It’s all in the game
Try this. When I say “Hey,” you say, “Hey.” Got it? Hey.
Did you say, “Hey?” OK.
Let’s try another. When I say, “Hey,” you say, “Ho!” Hey.
Did you say, “Ho?” Did I say, “Hey?” Hmm.
Maybe I should divide the room. If you are on the right side of the room, say, “Hey,” when I say “Hey,” and if you are on the left side of the room, say, “Onomatopoeia Timbuktu!” No, I’m kidding. If you are on the left side of the room, say “Ho,” when I say “Hey.” Hey!
Very funny. If you aren’t going to play along, you can just go read something else. Ha ha ha.
So, maybe I should do it this way: Let’s divide the room into four sections. I will point toward a corner of the room and say “Hey” or “Ho,” and if you are in the part of the room I point at, you just repeat what I say. Hey! Hey! Ho! Hey! Hey! Ho! Hey! Hey! Hey! Ho! Ho! Ho!
Oh, that’s fun! (If you took a picture of me pointing every which way, you can post it on Facebook and tag me.)
OK. When you’re done talking amongst yourselves, we can get on with it.
Very good. You have obviously played this game before! But please allow me to diverge from the rules for a moment; you don’t have to repeat everything I say. Especially when I start quoting long passages of Proust. In French. I think Andy Kaufman used to do a bit kind of like that. He was so funny.

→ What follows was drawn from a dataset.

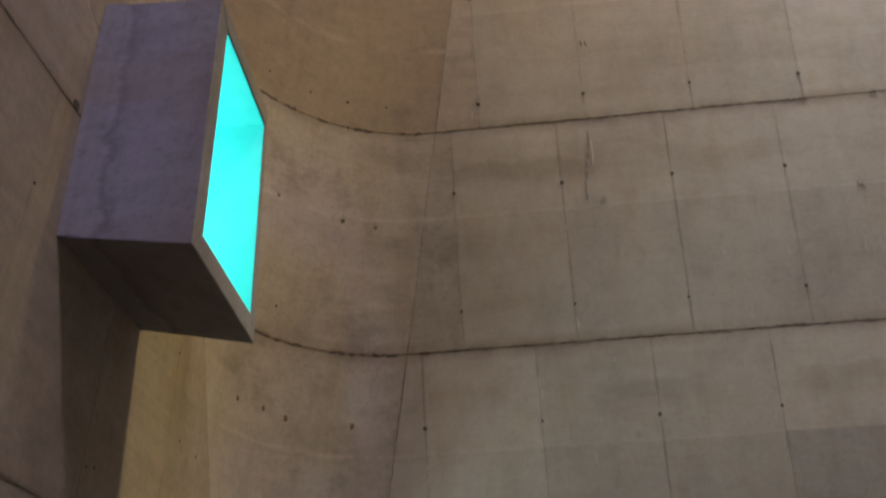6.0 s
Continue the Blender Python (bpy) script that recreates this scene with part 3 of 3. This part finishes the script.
for lev, (z0, z1) in enumerate(zip(LEVELS, LEVELS[1:])):
    a0, a1 = z0 + (LINE if lev else 0.0), z1 - LINE
    s0, s1 = (z0 + 0.003 if lev == 1 else a0), (z1 - 0.003 if lev == 0 else a1)     # the lowest joint of the side wall is finer
    start = LEFT_SEAMS[lev] - 7 * PANEL
    seams = sorted([start + PANEL * i for i in range(20)] + ([4.43] if lev == 1 else []))
    seams = [s for s in seams if BACK + 0.3 < s < left_tangent(z1) - 0.25]
    edges = [BACK + 0.001] + seams + [None]
    for e0, e1 in zip(edges, edges[1:]):
        out = random.uniform(-0.0015, 0.001)
        u0 = e0 + 0.0009
        u1 = (lambda z: left_tangent(z) - GAP) if e1 is None else e1 - 0.0009
        bm = bmesh.new()
        wall_cells(bm, left_at, u0, u1, s0, s1, blue_holes if z0 < SILL < z1 else [], out, 0.03)
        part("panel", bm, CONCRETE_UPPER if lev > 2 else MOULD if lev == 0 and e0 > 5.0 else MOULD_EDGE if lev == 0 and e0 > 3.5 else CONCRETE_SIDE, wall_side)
    start = FAR_SEAMS[lev] + 2 * PANEL
    seams = sorted([start - PANEL * i for i in range(16)] + EXTRA.get(lev, []))
    seams = [s for s in seams if SIDE + 0.3 < s < far_tangent(z1) - 0.03]
    edges = [SIDE + 0.001] + seams + [None]
    for e0, e1 in zip(edges, edges[1:]):
        out = random.uniform(-0.0015, 0.001)
        gap = 0.0032 if lev == 1 else GAP
        u0 = e0 + gap
        u1 = (lambda z: far_tangent(z) - 0.003) if e1 is None else e1 - gap
        bm = bmesh.new()
        if lev == 0:
            bm.free()
            for k in range(2):
                # the foot of the wall is laid in two courses
                course = bmesh.new()
                wall_cells(course, far_at, u0, u1, a0 + 0.247 * k, 0.244 if k == 0 else a1, [], out - 0.001 * k, 0.03)
                part("panel", course, MOULD_FAR, wall_far)
            continue
        if lev == 2 and e1 is not None and e1 < -2.4 and e1 - e0 > 0.2:
            # two form boards per panel, the lower one darker
            bm.free()
            mid = z0 + 0.587 * LIFT
            for lo, hi, mat in ((a0, mid - 0.0008, FAR_DARK), (mid + 0.0008, a1, CONCRETE_FAR)):
                board = bmesh.new()
                wall_cells(board, far_at, u0, u1, lo, hi, [], out, 0.03)
                part("panel", board, mat, wall_far)
            continue
        wall_cells(bm, far_at, u0, u1, a0, a1, yellow_holes if z0 < SILL < z1 else [], out, 0.03)
        part("panel", bm, FILLER if e1 is not None and e1 - e0 < 0.2 else FAR_LOW if lev == 1 else CORNER_SHADED if e1 is None and lev > 4 else CORNER_EDGE if e1 is None and lev == 4 else CORNER_MID if e1 is None and lev == 3 else CONCRETE_FAR, wall_far)
    cuts = [0, math.pi / 2] if lev < 6 else [0, 0.95, math.pi / 2]
    for e0, e1 in zip(cuts, cuts[1:]):
        bm = bmesh.new()
        c0 = z0 + (0 if lev == 0 else LINE if lev < 5 else 0.0)
        c1 = z1 - (LINE if lev < 4 else 0.0)
        curved_block(bm, e0, e1, c0, c1, random.uniform(-0.001, 0.001) if lev < 4 else 0.0, 0.03, GAP if len(cuts) == 2 else 0.003, 16 if len(cuts) == 2 else 10, 8)
        part("panel", bm, DAMP if lev == 0 else CORNER_LOW if lev == 1 else CORNER_MID if lev < 4 else CORNER_SHADED, wall_corner)

# ---- tie holes along the seams: raised discs, painted dark for the holes' shade ----
plug_bm = bmesh.new()
tube(plug_bm, 0, 0, -0.004, 0.005, 0.020, 10, 0.015)
plug_mesh = bpy.data.meshes.new("tie_hole")
plug_bm.to_mesh(plug_mesh)
plug_bm.free()
plug_mesh.materials.append(PLUG)


def tie_hole(parent, place, inward, size=1.0):
    ob = new("tie_hole", plug_mesh)
    turn = Vector(inward).to_track_quat("Z", "Y").to_matrix().to_4x4()
    ob.matrix_world = Matrix.Translation(place) @ turn @ Matrix.Diagonal((size, size, 1, 1))
    ob.parent = parent


TIE_ROWS = {1: (0.39,), 2: (0.40, 1.93), 3: (0.45, 1.97), 4: (0.36, 1.90), 5: (0.36, 1.89), 6: (0.40, 1.90)}   # over the joint below
FAR_IN = (-0.963, 0, -0.268)
for lev in range(1, 7):
    z0 = LEVELS[lev]
    for k in range(11):
        y = FAR_SEAMS[lev] + PANEL * (1 - k)
        for up in TIE_ROWS[lev]:
            z = z0 + up
            if lev > 1 and SIDE + 0.5 < y < far_tangent(z) - 0.1:
                tie_hole(wall_far, far_at(y + random.uniform(-0.015, 0.015), z + random.uniform(-0.02, 0.02), -0.001), FAR_IN, random.uniform(0.85, 1.5))
    for k in range(12):
        x = LEFT_SEAMS[lev] + PANEL * (5 - k)
        for up in TIE_ROWS[lev]:
            z = z0 + up
            if lev > 1 and -5 < x < left_tangent(z) - 0.1 and not 4.6 < x < 6.5:
                tie_hole(wall_side, left_at(x + random.uniform(-0.02, 0.02), z, -0.001), (0, -1, 0), random.uniform(0.7, 1.0))

# single holes and scars of the forms
for angle, z, size in ((22, 5.35, 1.0), (35, 5.35, 0.8), (45, 5.31, 1.2), (72, 5.32, 1.1), (55, 2.90, 1.1), (40, 7.82, 1.0), (63, 7.76, 1.5), (74, 7.72, 1.2), (40, 6.53, 1.0),
                       (50, 9.28, 0.9), (62, 9.31, 1.3), (74, 9.32, 1.0), (36, 9.28, 0.9), (37, 11.06, 1.0), (52, 11.03, 0.9), (64, 11.07, 1.0), (66, 11.22, 0.8), (77, 11.10, 1.0), (12, 11.04, 0.8),
                       (77, 12.0, 0.9), (79, 11.90, 1.0), (35, 13.37, 1.0), (45, 13.38, 0.9), (53, 13.37, 0.8), (62, 13.38, 1.0), (70, 13.44, 0.8)):
    a = math.radians(angle)
    tie_hole(wall_corner, corner_at(a, z, -0.002), (-math.sin(a), -math.cos(a), 0), size)
for x, z in ((7.47, 4.49), (7.91, 4.48), (7.49, 3.49), (7.23, 3.68), (8.27, 3.48), (5.86, 3.72), (5.98, 3.75), (5.74, 0.90), (6.13, 1.26)):
    tie_hole(wall_side, left_at(x, z, -0.002), (0, -1, 0), random.uniform(0.6, 0.9))
tie_hole(wall_side, left_at(4.66, 6.196, -0.002), (0, -1, 0), 2.6)


# ---- scars, patches of filler and rust marks on the walls ----
RUST = concrete("rust_mark", (0.10, 0.045, 0.020), (0.19, 0.09, 0.04), joints=False)
PALE = concrete("pale_repair", (0.40, 0.37, 0.33), (0.52, 0.48, 0.43), joints=False)


def scar(parent, at, u, z, wide, high, material, lean=0.0, name="scar"):
    """A thin ragged patch on a wall: wide and high are its full sizes, lean shifts its top sideways."""
    n = 18
    rim = []
    for i in range(n):
        w = 2 * math.pi * i / n
        k = random.uniform(0.62, 1.12)
        dz = 0.5 * high * k * math.sin(w)
        rim.append((u + 0.5 * wide * k * math.cos(w) + lean * dz / high, z + dz))
    bm = bmesh.new()
    front = [bm.verts.new(at(p, q, -0.0045)) for p, q in rim]
    back = [bm.verts.new(at(p, q, 0.004)) for p, q in rim]
    bm.faces.new(front)
    for i in range(n):
        j = (i + 1) % n
        bm.faces.new((front[i], back[i], back[j], front[j]))
    part(name, bm, material, parent)


# the long chipped seam high on the leaning wall
for i in range(7):
    f = i / 6
    scar(wall_far, far_at, -1.16 + 0.10 * f + random.uniform(-0.015, 0.015), EYE + 7.11 - 0.78 * f, random.uniform(0.03, 0.07), random.uniform(0.10, 0.20), FILLER)
scar(wall_far, far_at, -1.20, EYE + 6.90, 0.035, 0.36, PALE)
for y, z, w, h in ((-1.28, 6.26, 0.12, 0.10), (-4.42, 6.20, 0.16, 0.12), (-1.35, 3.44, 0.09, 0.16), (-4.88, 3.59, 0.12, 0.12), (-5.92, 11.16, 0.06, 0.14), (0.22, 7.74, 0.10, 0.10), (-0.42, 0.98, 0.10, 0.06), (-2.77, 0.99, 0.12, 0.06), (-1.68, 0.86, 0.12, 0.07), (-2.98, 0.59, 0.09, 0.05)):
    scar(wall_far, far_at, y, EYE + z, 0.75 * w, 0.75 * h, FAR_DARK)
for angle, z, size, mat in ((22, 5.35, 0.05, RUST), (35, 5.35, 0.05, RUST), (45, 5.31, 0.07, RUST), (72, 5.32, 0.06, RUST), (40, 7.82, 0.07, FILLER), (63, 7.76, 0.09, FILLER), (74, 7.72, 0.09, FILLER), (55, 2.90, 0.05, RUST)):
    scar(wall_corner, corner_at, math.radians(angle), z + 0.01, size / corner_r(z), 1.3 * size, mat)
for dy in (0.0, 0.055):
    scar(wall_far, far_at, -1.22 - dy, 10.02, 0.020, 0.10, CRUMB, 0.03)
for x, z in ((3.07, 1.15), (4.16, -0.70), (4.44, -0.70), (2.83, -0.72), (1.42, -0.72)):
    scar(wall_side, left_at, x, EYE + z, 0.05, 0.06, RUST)

# crumbled edges of the pour joints
for k in (1, 2, 3):
    z = joint(k)
    for i in range(30):
        a = random.uniform(0.05, 1.5)
        scar(wall_corner, corner_at, a, z + random.uniform(-0.012, 0.012), random.uniform(0.03, 0.13) / corner_r(z), random.uniform(0.015, 0.055), CRUMB, name="spall")
    for i in range(56):
        scar(wall_far, far_at, random.uniform(-7.5, far_tangent(z) - 0.1), z + random.uniform(-0.006, 0.006), random.uniform(0.03, 0.13), random.uniform(0.007, 0.017), CRUMB, name="spall")
    for i in range(16 if k == 1 else 40):
        scar(wall_side, left_at, random.uniform(1.5, left_tangent(z) - 0.1), z + random.uniform(-0.008, 0.008), random.uniform(0.04, 0.22), random.uniform(0.010, 0.030), JOINT_BROWN, name="spall")
# chips along the upright edge between corner and leaning wall
for i in range(42):
    z = random.uniform(8.9, 11.7) if i > 29 else random.uniform(4.9, 6.1) if i < 12 else random.uniform(0.6, 1.7) if i < 22 else random.uniform(1.7, 8.7)
    high = random.uniform(0.10, 0.36)
    scar(wall_far, far_at, far_tangent(z) - 0.004 + random.uniform(-0.004, 0.002), z, random.uniform(0.006, 0.014), high, GROUT, -0.181 * high, "spall")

I’m kidding, of course; I can’t speak French. I can’t even recite it passably. I suppose if someone were to say a short phrase, very slowly, I might be able to comprehend the phonetic rules and repeat it somewhat adequately, but that isn’t really the same thing as being able to speak the language. Oh, but I’ve changed a definition. I apologize. We were engaging in the activity of repeating words, and then I slyly started acting like we were discussing the idea of conversation, which isn’t really the same thing. (And while I am not meaning for this column to be “about” the idea of changing definitions, I have to advise that it is an extremely valuable concept to understand and master, especially if you are Groucho Marx or a Republican.)

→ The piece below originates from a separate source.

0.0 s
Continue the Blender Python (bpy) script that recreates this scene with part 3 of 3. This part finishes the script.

Oddly enough, however, the simple repeating of phrases is the basis of many basic “conversations,” thus:
“How are you?”
“I’m fine. How are you?”
“Good to see you.”
“Good to see you, too.”
How many times have you had this conversation (or something similar) today? I have learned how to have this conversation in Spanish. I recognize that some of the phrases aren’t exactly reflective, but the model proceeds like a tennis match, each volley is answered with an “expected” response. In a way, it is comforting to know that you have the script memorized, but the exchange isn’t significantly rewarding.
Those of us who are a bit more socially ambitious (or simply have time to kill) might find, somewhere between lines five and six, for instance, an opportunity to elaborate upon circumstances general or specific, the weather, perhaps, or some cute thing that happened recently, like helping a bunch of baby ducks get across Breckenridge Lane. As a lover of great narratives, I tend to make time for anyone who might have a good story to tell, but that is part of the reason why I am always late getting where I am supposed to be. That, and I’m also likely to jump out of my car and help baby ducks get across Breckenridge Lane if the opportunity arises.
For further consideration: One of the greatest conversational relationships in all of pop culture can be found in the Jim Jarmusch movie, “Ghost Dog: The Way of the Samurai.” At several points during the film, the title character, played by Forest Whitaker, converses with a Haitian man who runs the local ice cream truck. The Haitian doesn’t speak English, and Whitaker’s character doesn’t speak French, so they ostensibly do not understand one another, but we can tell (by way of subtitles) that the assumptions they make regarding the nuances in their communication are perhaps more accurate than various communications that take place between characters who speak the same language.